At the same time, T20 has put more of an onus on strength and power. Sixes sell. And a player can make themselves a name, and a lot of money, if they hit them hard enough, often enough. The skills a player needs in T20 are more akin to the set they use in baseball, a sport which has been struggling to control its own doping problem for decades now. And if the ICC has a good grip on anti-doping in its own events, it’s a lot harder to implement a consistent programme in all those new T20 leagues mushrooming around the world. You can get an idea of the difficulties by looking at the current situation in the world’s leading T20 league, the IPL.

There’s a reason the issue of anti-doping is bubbling up right now. The long-running soap opera at the BCCI has an old plot thread about the board’s anti-doping programme, which has come centre stage these last few weeks. The board is in dispute with India’s Department of Sports and the National Anti-Doping Agency. This has been going on since the mid-2000s, when the ICC first signed up to work with the World Anti-Doping Agency. The BCCI refused to commit to Wada’s whereabouts system, because its star players were worried about the security risk they’d be taking if they revealed their home addresses to the drug-testers.

Instead, after a year of negotiations, the BCCI and the ICC concocted a bespoke anti-doping programme which broadly satisfied both parties, and so, in 2011, the sport became Wada-compliant. India, meanwhile, outsourced their domestic doping control to a private firm based in Sweden, International Doping Tests & Management, who now operate the anti-doping programme for the IPL and other domestic competitions. But in April this year, Wada ran an audit of India’s National Anti-Doping Agency, and found that because the BCCI doesn’t recognise Nada’s authority, or allow it to conduct any tests at its events, Nada is in contravention of the Wada code.

The immediate question, then, is one of jurisdiction. The Indian Department of Sport asked the BCCI to allow Nada to run an anti-doping programme in domestic cricket. Wada increased the pressure on the BCCI by revealing that one of the BCCI’s accredited players did fail a recent doping test, without revealing who it was or what substance he had tested positive for. But just last week, the BCCI refused to comply. The BCCI argues that since it’s technically an autonomous body and not a national sports federation, Nada doesn’t have the right to be involved in its operation.

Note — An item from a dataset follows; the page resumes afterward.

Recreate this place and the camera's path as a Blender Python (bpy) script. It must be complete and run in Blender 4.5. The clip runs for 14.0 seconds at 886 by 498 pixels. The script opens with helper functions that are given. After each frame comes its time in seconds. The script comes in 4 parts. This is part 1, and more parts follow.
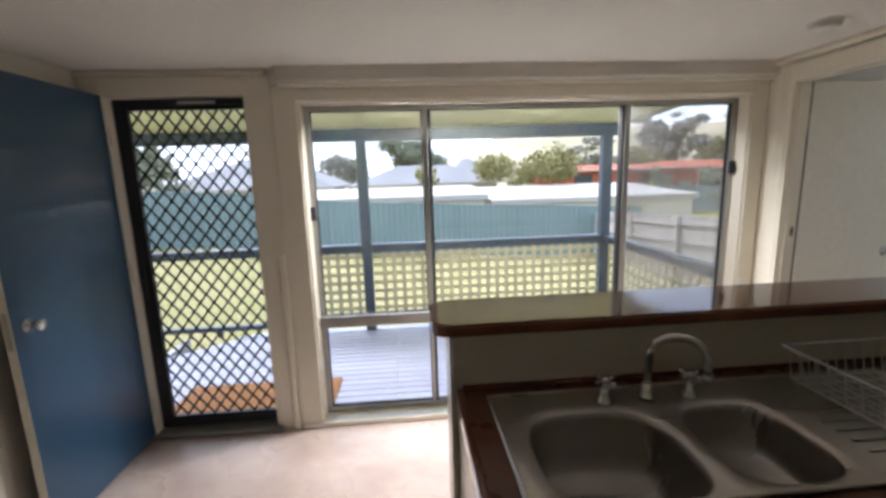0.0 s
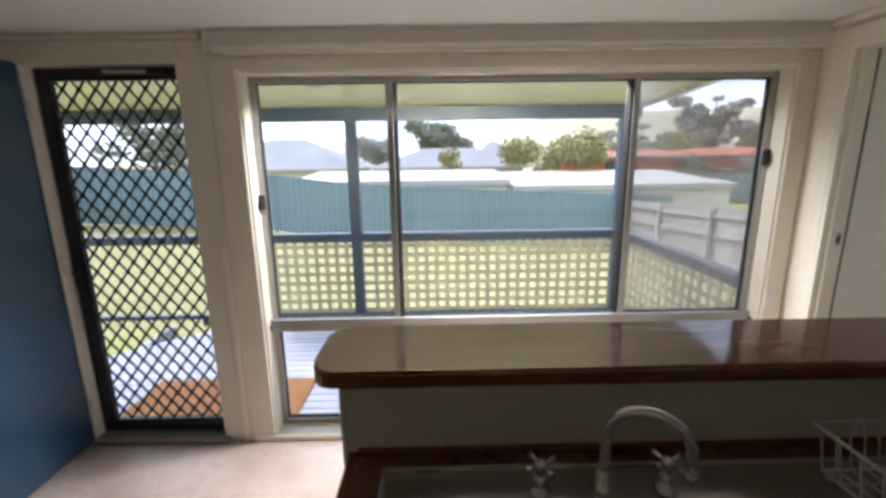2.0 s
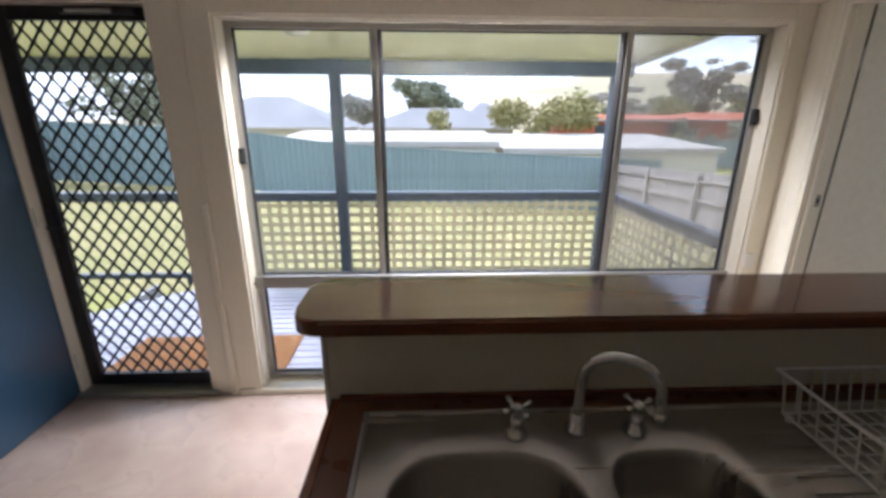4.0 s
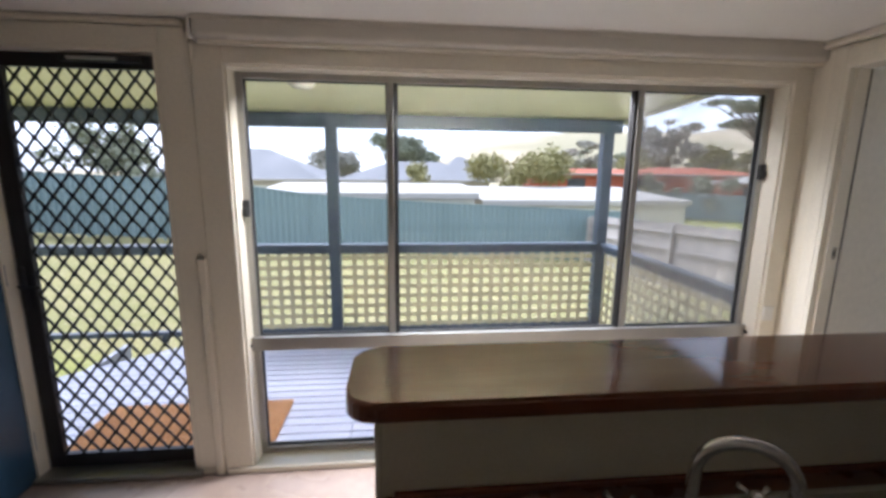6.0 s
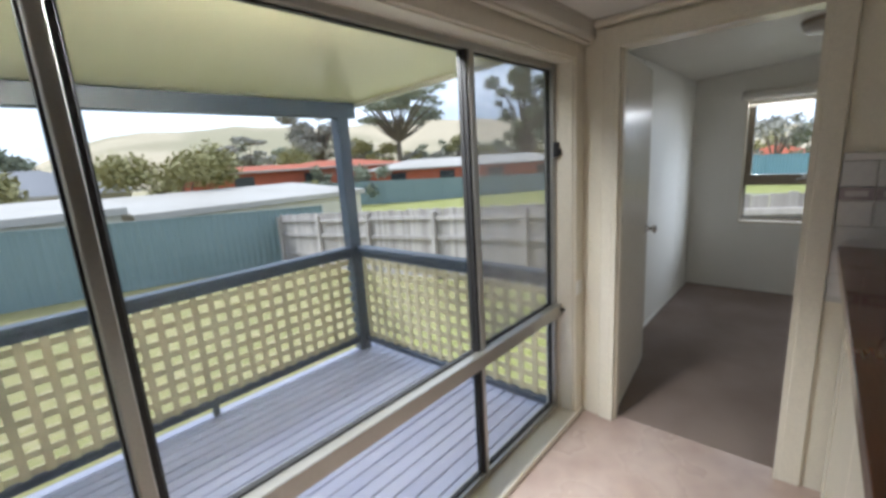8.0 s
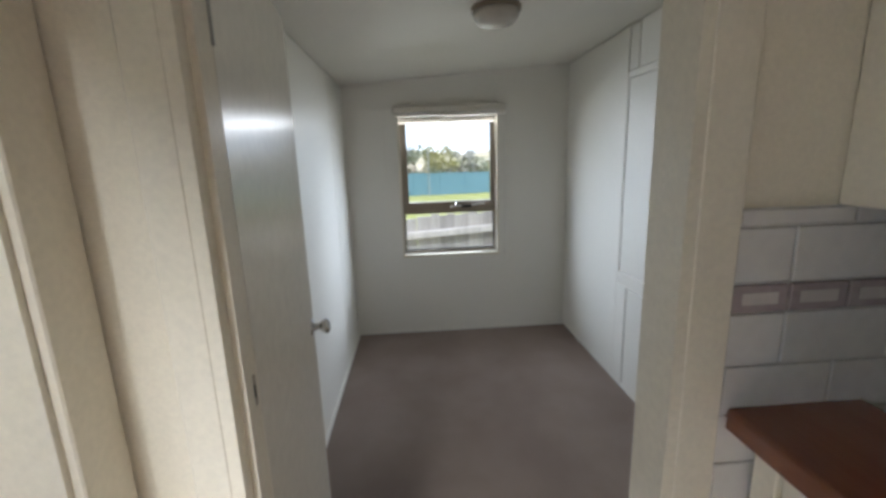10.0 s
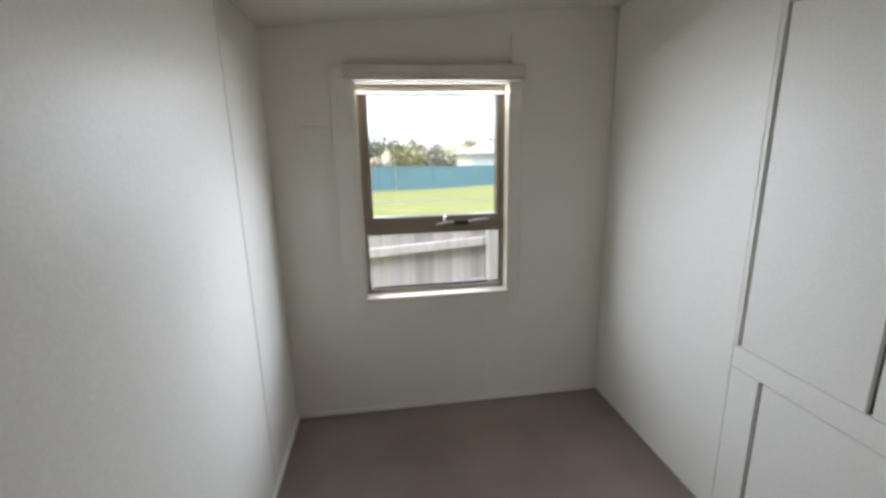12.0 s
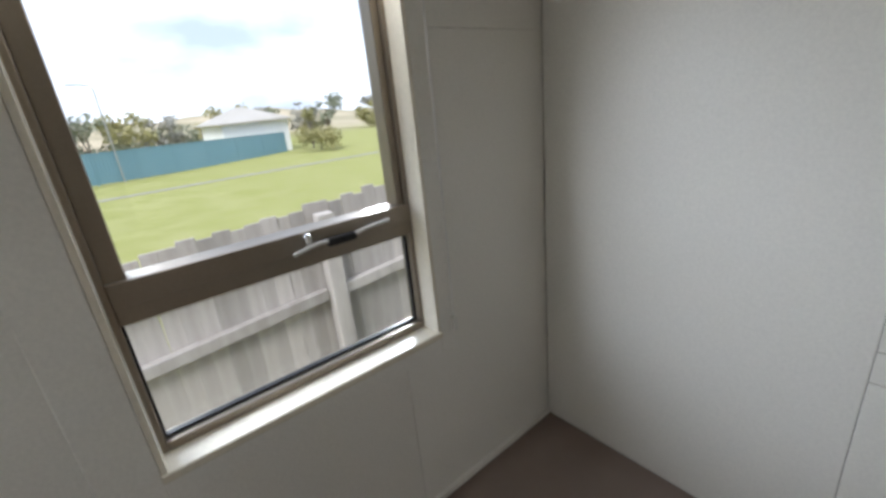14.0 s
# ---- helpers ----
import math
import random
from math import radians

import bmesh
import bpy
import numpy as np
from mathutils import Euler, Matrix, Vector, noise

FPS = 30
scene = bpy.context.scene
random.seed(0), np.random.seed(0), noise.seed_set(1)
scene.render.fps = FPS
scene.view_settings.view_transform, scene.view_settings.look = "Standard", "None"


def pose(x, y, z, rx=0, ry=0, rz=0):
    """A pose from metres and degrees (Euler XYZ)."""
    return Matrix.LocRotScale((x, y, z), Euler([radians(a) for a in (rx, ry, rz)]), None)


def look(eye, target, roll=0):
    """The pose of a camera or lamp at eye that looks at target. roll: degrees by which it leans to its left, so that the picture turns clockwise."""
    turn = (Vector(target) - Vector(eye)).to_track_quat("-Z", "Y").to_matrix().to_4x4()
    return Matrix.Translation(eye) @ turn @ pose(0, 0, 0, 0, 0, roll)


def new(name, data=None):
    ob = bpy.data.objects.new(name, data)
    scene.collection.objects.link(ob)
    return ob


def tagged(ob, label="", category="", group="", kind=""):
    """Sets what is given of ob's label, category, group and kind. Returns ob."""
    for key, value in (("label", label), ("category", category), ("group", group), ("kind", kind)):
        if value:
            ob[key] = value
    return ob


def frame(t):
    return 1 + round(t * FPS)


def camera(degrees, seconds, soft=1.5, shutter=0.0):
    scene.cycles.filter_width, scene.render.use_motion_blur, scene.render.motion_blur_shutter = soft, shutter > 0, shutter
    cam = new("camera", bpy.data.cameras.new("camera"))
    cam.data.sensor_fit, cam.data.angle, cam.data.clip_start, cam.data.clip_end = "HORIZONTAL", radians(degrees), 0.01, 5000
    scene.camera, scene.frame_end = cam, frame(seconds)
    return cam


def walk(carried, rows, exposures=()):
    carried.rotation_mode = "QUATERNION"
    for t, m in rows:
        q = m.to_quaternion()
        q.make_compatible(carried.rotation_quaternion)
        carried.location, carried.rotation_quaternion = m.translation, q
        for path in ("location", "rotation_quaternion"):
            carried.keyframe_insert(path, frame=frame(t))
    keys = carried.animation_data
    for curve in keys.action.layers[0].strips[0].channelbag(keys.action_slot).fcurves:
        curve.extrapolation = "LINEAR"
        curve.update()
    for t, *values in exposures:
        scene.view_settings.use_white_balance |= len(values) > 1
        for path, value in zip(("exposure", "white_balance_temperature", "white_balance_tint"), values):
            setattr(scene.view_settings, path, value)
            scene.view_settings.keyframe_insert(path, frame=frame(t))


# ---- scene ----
cam = camera(92.8, 14.0, soft=3.3)
PATH = [
    (0, (1.456, -0.317, 1.559), (1.605, 1.647, 1.212), -1.8),
    (0.5, (1.596, -0.130, 1.564), (1.786, 1.831, 1.222), -2.0),
    (1, (1.761, -0.013, 1.576), (1.845, 1.957, 1.242), -0.8),
    (1.5, (1.806, 0.035, 1.575), (1.826, 2.006, 1.233), -0.6),
    (2, (1.802, 0.044, 1.566), (1.824, 1.999, 1.146), -0.8),
    (2.5, (1.799, 0.063, 1.517), (1.851, 1.966, 0.906), -0.8),
    (5, (1.825, 0.035, 1.555), (1.909, 1.969, 1.053), 0.5),
    (5.5, (1.804, 0.05, 1.562), (1.908, 2.007, 1.163), 0.8),
    (6, (1.62, 0.174, 1.53), (1.813, 2.133, 1.173), 0.6),
    (6.5, (1.411, 0.381, 1.545), (1.705, 2.324, 1.174), 0.1),
    (7, (1.301, 0.704, 1.523), (1.78, 2.609, 1.147), -1.5),
    (7.5, (1.282, 1.032, 1.526), (2.231, 2.752, 1.15), -3.2),
    (8, (1.417, 1.242, 1.536), (2.876, 2.546, 1.123), -3.6),
    (8.5, (1.734, 1.474, 1.523), (3.52, 2.283, 1.128), -2.8),
    (9, (2.167, 1.639, 1.513), (4.095, 1.984, 1.11), -2.4),
    (9.2, (2.337, 1.671, 1.522), (4.286, 1.862, 1.12), -2.8),
    (11.3, (3.875, 1.707, 1.587), (5.814, 1.471, 1.154), -1.0),
    (11.5, (3.973, 1.684, 1.569), (5.915, 1.459, 1.146), -0.8),
    (12, (4.323, 1.705, 1.557), (6.252, 1.427, 1.107), -1.2),
    (12.5, (4.705, 1.718, 1.557), (6.616, 1.353, 1.097), -2.5),
    (13, (5.098, 1.765, 1.614), (6.971, 1.267, 1.121), -3.3),
    (13.3, (5.272, 1.777, 1.585), (7.099, 1.131, 1.088), -3.8),
    (13.5, (5.383, 1.784, 1.571), (7.142, 0.986, 1.052), -3.9),
    (14, (5.627, 1.739, 1.501), (7.117, 0.583, 0.834), -5.9),
]
walk(cam, [(t, look(eye, target, roll)) for t, eye, target, roll in PATH],
     exposures=[(0.0, 1.57, 5600, 13), (5.5, 1.48, 5520, 16), (6.5, 1.22, 5520, 15), (7.5, 0.86, 5600, 11), (8.5, 0.88, 5500, 9), (9.2, 1.06, 5420, 9), (11.3, 1.38, 5780, 11), (12.5, 1.20, 5800, 12), (14.0, 0.88, 5820, 12)])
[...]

The BCCI’s anti-doping set-up is run by Vece Paes, father of the tennis player Leander Paes. And, by its own account, it is robust, better, perhaps, than Nada’s own. It says it doesn’t need the additional scrutiny. The squabble between the two seems to have become yet another baroque power struggle for control over an aspect of the sport in India. But the upshot is that the issue of anti-doping has become politicised, and, as a result, opaque, confused, and convoluted. The ICC, meanwhile, seems reluctant to publicly comment, much less intervene in the dispute. No doubt cricketers have the motive to dope. The question is, whether they have the opportunity, too.